You also don’t really need LAME at all anymore. ffmpeg itself can handle MP3 inputs and outputs just fine. ffmpeg is also great at handling video conversions, not just audio. Or extracting audio from video, for that matter.
(* Note: That’s just an example. Don’t actually convert an Opus to FLAC; that’d be pointless and just waste space since Opus is lossy.)
Actually, I’m not totally sure about this part… it looks like the Windows .exe can use something called mp3_mf, or “MP3 via MediaFoundation”. This looks like a codec that Microsoft provides: MP3 Audio Encoder - Win32 apps | Microsoft Learn
ffmpeg can also be bundled with LAME as a library, so maybe on other platforms, that’s a default dependency? In any case, on Windows at least, that link I gave should include all the dependencies you’ll need (including MP3 encoding & decoding).

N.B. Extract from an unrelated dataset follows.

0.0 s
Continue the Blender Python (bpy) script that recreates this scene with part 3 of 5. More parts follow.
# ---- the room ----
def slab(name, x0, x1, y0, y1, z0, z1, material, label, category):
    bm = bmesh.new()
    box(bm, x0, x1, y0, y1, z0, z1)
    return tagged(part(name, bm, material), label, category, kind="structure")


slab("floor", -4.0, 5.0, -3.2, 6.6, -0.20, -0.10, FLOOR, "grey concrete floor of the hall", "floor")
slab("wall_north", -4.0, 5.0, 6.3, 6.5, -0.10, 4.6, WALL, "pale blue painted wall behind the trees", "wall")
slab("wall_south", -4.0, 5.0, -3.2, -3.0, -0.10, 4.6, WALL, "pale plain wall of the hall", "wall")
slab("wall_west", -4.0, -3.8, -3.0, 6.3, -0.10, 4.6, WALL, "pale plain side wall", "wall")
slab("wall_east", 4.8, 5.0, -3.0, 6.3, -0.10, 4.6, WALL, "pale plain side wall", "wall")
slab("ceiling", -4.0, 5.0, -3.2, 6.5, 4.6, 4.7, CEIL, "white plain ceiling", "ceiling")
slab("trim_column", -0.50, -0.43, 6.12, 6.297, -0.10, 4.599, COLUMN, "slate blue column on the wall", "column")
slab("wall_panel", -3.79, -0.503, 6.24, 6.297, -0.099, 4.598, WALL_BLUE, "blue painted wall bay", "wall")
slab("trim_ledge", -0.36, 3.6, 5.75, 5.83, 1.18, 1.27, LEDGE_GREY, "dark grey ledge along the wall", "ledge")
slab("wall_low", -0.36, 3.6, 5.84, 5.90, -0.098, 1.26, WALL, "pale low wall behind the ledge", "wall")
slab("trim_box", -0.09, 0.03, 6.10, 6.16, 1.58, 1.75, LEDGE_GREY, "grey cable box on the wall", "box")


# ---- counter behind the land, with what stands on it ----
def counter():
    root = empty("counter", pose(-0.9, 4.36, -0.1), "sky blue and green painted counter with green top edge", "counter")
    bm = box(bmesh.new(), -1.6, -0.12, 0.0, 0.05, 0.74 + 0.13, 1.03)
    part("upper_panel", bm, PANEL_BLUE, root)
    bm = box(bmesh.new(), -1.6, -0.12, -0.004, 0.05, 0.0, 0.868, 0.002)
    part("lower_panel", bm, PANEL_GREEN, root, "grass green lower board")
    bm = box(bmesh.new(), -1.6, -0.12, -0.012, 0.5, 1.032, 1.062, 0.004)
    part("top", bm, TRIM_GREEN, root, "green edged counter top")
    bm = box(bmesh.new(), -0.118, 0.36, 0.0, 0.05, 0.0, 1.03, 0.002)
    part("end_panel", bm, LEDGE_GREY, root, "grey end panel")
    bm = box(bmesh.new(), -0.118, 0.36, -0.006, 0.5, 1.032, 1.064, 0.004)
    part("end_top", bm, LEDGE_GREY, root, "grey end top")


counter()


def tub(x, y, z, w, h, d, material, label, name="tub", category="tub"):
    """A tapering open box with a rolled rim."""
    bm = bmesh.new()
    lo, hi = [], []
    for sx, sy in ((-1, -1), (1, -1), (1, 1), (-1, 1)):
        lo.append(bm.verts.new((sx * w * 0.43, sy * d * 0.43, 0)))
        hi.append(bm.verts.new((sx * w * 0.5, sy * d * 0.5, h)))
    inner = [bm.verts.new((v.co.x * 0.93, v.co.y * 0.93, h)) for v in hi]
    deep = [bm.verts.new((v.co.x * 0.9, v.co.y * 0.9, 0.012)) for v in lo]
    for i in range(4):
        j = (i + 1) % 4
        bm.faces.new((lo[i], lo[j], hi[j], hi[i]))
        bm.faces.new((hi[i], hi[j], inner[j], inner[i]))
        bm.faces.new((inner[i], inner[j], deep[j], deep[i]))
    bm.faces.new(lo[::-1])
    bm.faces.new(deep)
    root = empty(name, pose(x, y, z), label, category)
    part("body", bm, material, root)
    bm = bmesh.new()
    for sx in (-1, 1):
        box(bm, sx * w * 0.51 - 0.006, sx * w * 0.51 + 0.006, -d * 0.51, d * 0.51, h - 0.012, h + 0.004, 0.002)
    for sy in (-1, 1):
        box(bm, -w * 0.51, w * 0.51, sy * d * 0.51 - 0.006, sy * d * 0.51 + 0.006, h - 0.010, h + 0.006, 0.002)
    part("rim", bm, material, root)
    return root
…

For what it’s worth, though, there have been small changes. Sourceforge is mostly a repository of old projects now, as far as I know. Most modern projects have either moved to Github or their own setup if they don’t like Github. I haven’t seen anything actively developed or shared on Sourceforge in a decade or more. (It’s also quite ad infested these days, and the last several packages I tried to download there were bundled with adware. I just realized I had chosen to block the site in my search engine because of this.)

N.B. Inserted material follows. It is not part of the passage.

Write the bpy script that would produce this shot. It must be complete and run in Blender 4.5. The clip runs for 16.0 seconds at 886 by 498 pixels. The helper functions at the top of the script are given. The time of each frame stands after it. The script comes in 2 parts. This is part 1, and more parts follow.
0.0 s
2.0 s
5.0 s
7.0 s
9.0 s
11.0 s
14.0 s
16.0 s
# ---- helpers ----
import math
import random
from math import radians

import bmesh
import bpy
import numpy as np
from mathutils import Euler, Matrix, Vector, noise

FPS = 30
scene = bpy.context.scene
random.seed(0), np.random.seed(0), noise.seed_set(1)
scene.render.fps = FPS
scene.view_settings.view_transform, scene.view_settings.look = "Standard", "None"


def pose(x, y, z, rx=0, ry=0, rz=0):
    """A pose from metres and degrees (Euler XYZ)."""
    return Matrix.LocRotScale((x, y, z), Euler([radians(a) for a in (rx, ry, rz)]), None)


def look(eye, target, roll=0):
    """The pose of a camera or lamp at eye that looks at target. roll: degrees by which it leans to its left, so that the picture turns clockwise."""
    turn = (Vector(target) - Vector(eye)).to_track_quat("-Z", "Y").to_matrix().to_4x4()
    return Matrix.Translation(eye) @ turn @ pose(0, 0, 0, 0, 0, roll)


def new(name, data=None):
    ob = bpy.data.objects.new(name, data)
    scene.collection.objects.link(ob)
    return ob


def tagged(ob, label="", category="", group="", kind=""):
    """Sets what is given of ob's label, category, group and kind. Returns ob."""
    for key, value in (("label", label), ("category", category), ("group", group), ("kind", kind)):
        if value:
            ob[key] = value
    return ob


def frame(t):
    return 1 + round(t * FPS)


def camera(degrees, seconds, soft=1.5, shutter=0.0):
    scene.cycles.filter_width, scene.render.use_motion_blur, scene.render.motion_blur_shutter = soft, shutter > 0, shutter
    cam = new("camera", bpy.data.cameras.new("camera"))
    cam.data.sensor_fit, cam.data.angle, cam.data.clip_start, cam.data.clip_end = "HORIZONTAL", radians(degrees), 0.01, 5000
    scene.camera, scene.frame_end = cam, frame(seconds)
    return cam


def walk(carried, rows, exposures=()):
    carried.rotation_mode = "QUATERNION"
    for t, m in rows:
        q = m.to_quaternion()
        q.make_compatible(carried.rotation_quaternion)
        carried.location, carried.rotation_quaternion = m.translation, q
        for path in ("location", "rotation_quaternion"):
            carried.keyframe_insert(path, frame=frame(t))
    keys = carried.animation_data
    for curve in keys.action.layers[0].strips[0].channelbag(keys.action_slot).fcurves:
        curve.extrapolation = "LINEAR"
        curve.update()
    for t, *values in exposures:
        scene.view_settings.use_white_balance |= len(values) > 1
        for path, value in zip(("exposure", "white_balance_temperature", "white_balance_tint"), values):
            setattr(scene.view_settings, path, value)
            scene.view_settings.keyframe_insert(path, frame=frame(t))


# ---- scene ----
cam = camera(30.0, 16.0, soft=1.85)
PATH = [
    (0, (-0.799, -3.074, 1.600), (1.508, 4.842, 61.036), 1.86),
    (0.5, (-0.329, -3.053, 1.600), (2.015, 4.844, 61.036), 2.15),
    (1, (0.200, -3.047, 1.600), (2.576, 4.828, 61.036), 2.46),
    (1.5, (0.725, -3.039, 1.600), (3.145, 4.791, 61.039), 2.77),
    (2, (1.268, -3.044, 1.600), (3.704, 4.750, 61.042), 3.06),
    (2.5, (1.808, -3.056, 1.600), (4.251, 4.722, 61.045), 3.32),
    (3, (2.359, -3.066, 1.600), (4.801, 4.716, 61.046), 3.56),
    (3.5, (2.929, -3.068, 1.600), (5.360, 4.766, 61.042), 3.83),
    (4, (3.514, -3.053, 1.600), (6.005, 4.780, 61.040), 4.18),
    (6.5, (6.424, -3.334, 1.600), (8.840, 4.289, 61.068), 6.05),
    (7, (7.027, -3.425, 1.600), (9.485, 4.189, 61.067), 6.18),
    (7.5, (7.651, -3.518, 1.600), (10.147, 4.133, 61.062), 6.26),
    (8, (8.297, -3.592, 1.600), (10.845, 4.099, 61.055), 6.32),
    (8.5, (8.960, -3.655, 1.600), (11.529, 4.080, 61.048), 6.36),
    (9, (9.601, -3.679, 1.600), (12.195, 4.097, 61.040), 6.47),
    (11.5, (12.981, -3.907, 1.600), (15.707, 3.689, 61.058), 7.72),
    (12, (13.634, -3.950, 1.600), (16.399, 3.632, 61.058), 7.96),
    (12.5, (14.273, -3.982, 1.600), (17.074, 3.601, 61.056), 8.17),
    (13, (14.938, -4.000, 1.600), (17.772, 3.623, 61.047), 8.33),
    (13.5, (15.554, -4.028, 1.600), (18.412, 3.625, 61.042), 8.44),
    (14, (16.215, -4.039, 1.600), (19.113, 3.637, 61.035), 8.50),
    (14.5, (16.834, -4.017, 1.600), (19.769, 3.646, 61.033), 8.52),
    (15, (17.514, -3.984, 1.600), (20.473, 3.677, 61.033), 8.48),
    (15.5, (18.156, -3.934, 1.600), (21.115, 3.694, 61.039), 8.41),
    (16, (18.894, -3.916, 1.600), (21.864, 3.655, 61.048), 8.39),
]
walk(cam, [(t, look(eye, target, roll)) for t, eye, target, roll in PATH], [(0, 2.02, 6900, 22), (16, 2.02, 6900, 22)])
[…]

x264 is also pretty old by this point, and modern codes like h265/x265, VP9, and AV1 offer mostly superior quality and performance. The downside is that they have different levels of patent encumbrance and hardware and platform support. h264 is the closest thing we have to a universal standard, still, where compatibility is the chief concern.
If you’re ripping home DVDs it mostly won’t matter anyway (because the quality is so low anyway vs, say, 4k BluRays or higher).
I should note, though, a lot of the progress in codecs were from private companies and interest groups that developed proprietary and patented algorithms, then licensed them out at tolerable terms (especially for non-commercial use). Then some of them get reimplemented by the open source community, while others get sponsored or bought up by big corporations (like Google or Cisco) who then pay the fees for public use. It’s rare to see one developed from scratch in the wild by FOSS devs. The entire field of codecs is a huge patent minefield stretching back decades, and it makes greenfield development quite terrifying, from what I understand…
Yeah, for home archival it doesn’t really matter that much to begin with. A lot of these newer codecs were mainly useful for the hyperscalers like Netflix and YouTube, where a tiny % gain in efficiency could mean millions of dollars in bandwidth and storage savings. The few odd gigabytes you’d save reencoding home dvdrips wouldn’t be worth the time. Besides, almost certainly someone on the torrents would’ve already done it better, with a higher quality rip and optimal encoding settings that took many hours.
Although… Except for a mildly annoying invitation to save my data to the cloud (which can be dismissed permanently) it still seems to work fine. A slightly less convenient set of menus when i want to amplify a file isn’t a huge deal. Is there some horrible downgrade or spyware or something that I’m missing?